> **Provided material**:
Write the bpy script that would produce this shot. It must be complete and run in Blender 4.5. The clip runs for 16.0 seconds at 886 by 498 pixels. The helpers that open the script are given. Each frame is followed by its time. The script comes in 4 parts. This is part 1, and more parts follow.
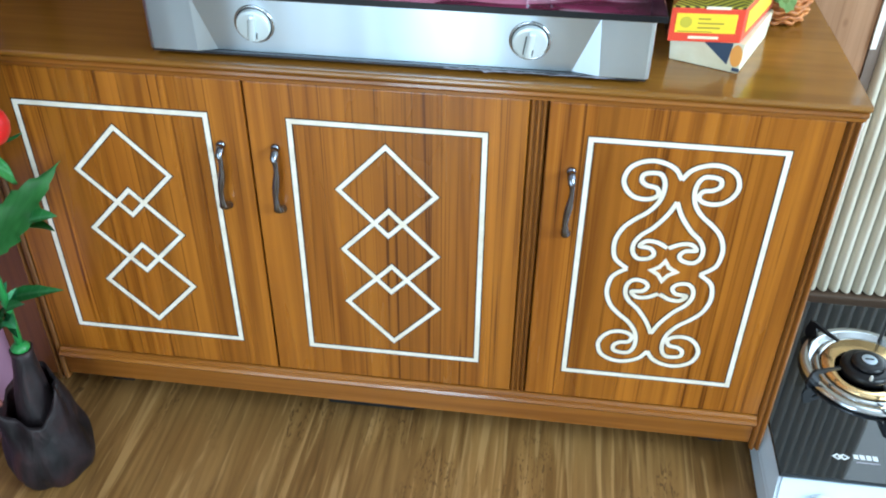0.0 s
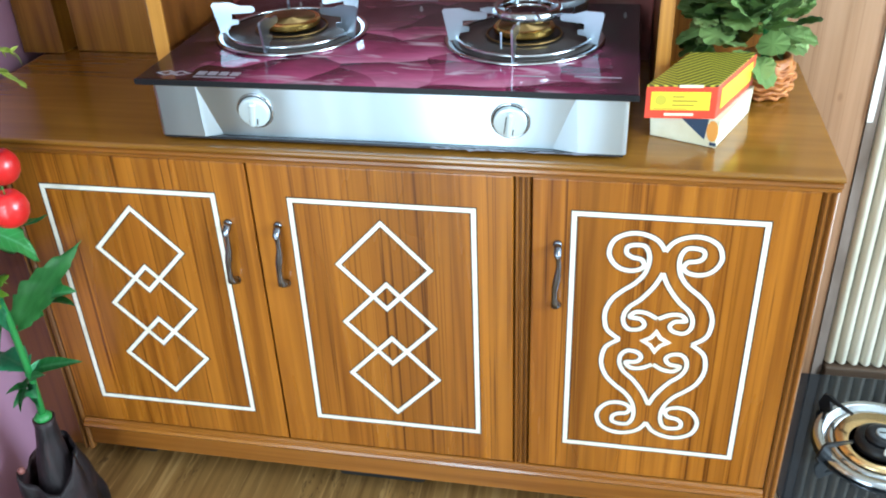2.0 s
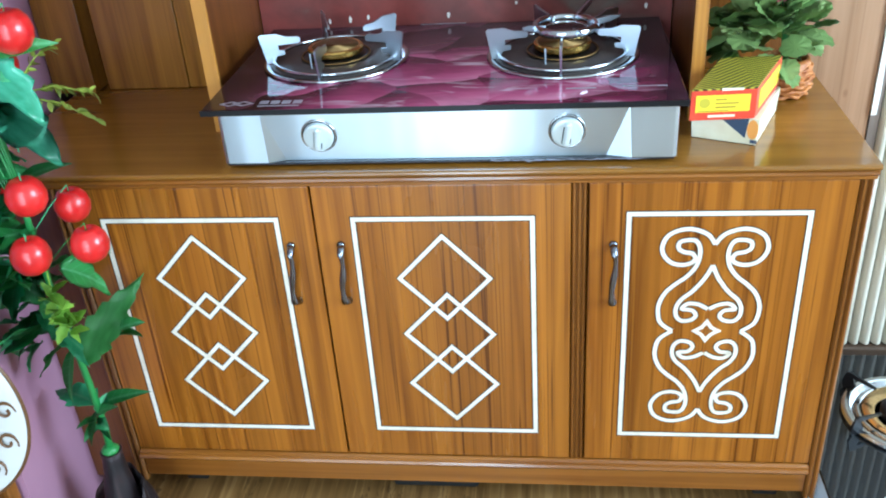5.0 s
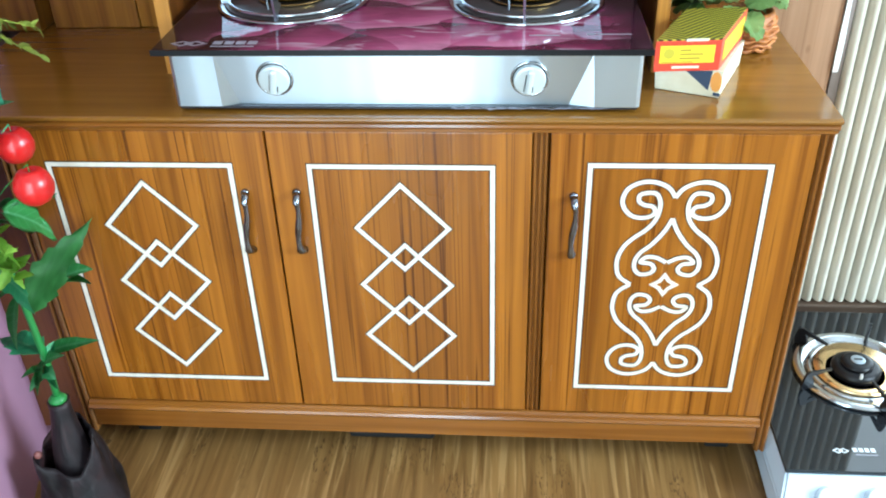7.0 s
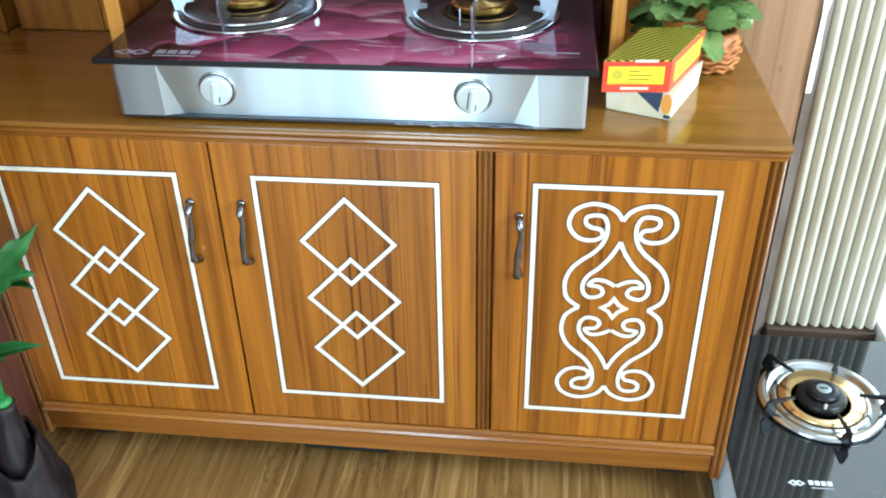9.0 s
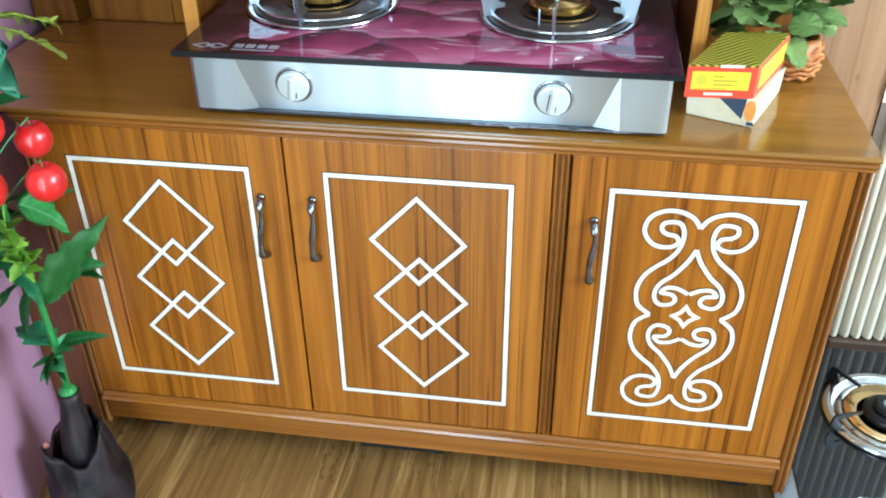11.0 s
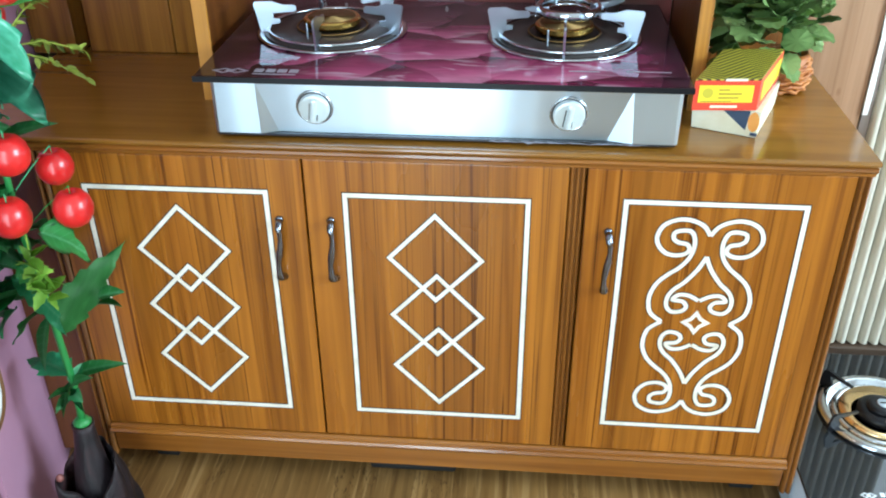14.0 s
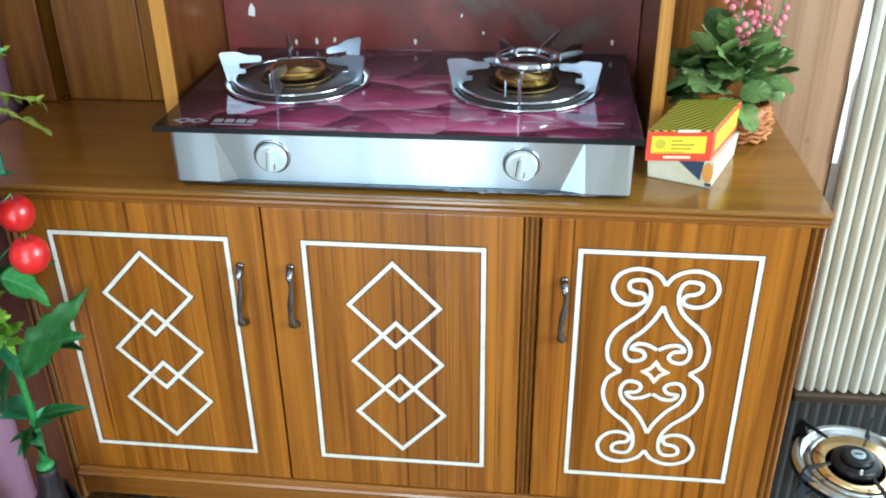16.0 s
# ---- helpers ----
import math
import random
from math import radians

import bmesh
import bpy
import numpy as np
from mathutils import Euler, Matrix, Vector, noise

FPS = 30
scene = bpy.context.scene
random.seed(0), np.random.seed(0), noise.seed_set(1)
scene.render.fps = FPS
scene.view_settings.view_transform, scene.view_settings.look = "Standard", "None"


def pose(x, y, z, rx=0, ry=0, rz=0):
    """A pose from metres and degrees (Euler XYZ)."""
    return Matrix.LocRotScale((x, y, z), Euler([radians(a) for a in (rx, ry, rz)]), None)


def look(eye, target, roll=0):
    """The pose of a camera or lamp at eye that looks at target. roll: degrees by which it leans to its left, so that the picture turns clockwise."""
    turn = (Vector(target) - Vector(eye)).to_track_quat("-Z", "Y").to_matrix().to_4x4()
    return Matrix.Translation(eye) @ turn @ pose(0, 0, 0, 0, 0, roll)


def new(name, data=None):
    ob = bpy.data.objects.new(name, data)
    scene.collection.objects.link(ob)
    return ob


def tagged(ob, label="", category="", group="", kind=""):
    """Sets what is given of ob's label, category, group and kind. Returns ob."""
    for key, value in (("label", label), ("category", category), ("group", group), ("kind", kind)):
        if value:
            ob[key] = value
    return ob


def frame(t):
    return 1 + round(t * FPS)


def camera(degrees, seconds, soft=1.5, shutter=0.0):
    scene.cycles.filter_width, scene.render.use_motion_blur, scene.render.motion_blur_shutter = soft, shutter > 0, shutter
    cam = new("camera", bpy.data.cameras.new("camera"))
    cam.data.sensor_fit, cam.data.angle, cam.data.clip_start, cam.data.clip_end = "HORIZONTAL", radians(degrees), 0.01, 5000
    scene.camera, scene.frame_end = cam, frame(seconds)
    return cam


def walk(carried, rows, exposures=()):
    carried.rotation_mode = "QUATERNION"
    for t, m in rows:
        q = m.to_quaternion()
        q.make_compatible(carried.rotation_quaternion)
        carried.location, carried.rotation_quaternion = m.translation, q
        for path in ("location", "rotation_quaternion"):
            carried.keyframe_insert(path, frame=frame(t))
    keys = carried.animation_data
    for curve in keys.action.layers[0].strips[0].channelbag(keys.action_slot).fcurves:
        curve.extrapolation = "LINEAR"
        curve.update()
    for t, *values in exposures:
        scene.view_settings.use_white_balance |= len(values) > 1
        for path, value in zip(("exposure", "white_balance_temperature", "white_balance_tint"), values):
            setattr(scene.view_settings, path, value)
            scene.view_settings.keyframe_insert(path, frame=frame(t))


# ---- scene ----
==
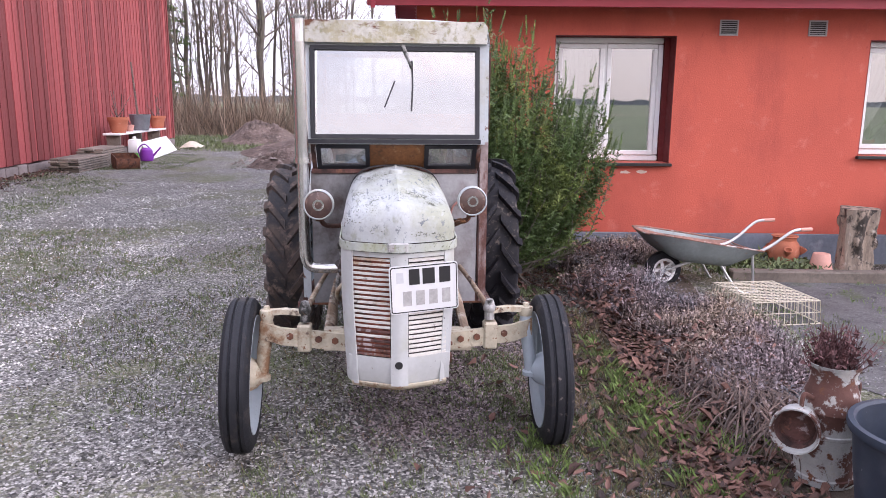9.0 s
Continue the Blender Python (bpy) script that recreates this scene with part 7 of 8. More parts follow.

> **Task**: Would you quote everything above from the line containing "what is given" down to the line containing "# ---- scene"? Include both of those lines and nothing else.

> **Task output**:
    """Sets what is given of ob's label, category, group and kind. Returns ob."""
    for key, value in (("label", label), ("category", category), ("group", group), ("kind", kind)):
        if value:
            ob[key] = value
    return ob


def frame(t):
    return 1 + round(t * FPS)


def camera(degrees, seconds, soft=1.5, shutter=0.0):
    scene.cycles.filter_width, scene.render.use_motion_blur, scene.render.motion_blur_shutter = soft, shutter > 0, shutter
    cam = new("camera", bpy.data.cameras.new("camera"))
    cam.data.sensor_fit, cam.data.angle, cam.data.clip_start, cam.data.clip_end = "HORIZONTAL", radians(degrees), 0.01, 5000
    scene.camera, scene.frame_end = cam, frame(seconds)
    return cam


def walk(carried, rows, exposures=()):
    carried.rotation_mode = "QUATERNION"
    for t, m in rows:
        q = m.to_quaternion()
        q.make_compatible(carried.rotation_quaternion)
        carried.location, carried.rotation_quaternion = m.translation, q
        for path in ("location", "rotation_quaternion"):
            carried.keyframe_insert(path, frame=frame(t))
    keys = carried.animation_data
    for curve in keys.action.layers[0].strips[0].channelbag(keys.action_slot).fcurves:
        curve.extrapolation = "LINEAR"
        curve.update()
    for t, *values in exposures:
        scene.view_settings.use_white_balance |= len(values) > 1
        for path, value in zip(("exposure", "white_balance_temperature", "white_balance_tint"), values):
            setattr(scene.view_settings, path, value)
            scene.view_settings.keyframe_insert(path, frame=frame(t))


# ---- scene ----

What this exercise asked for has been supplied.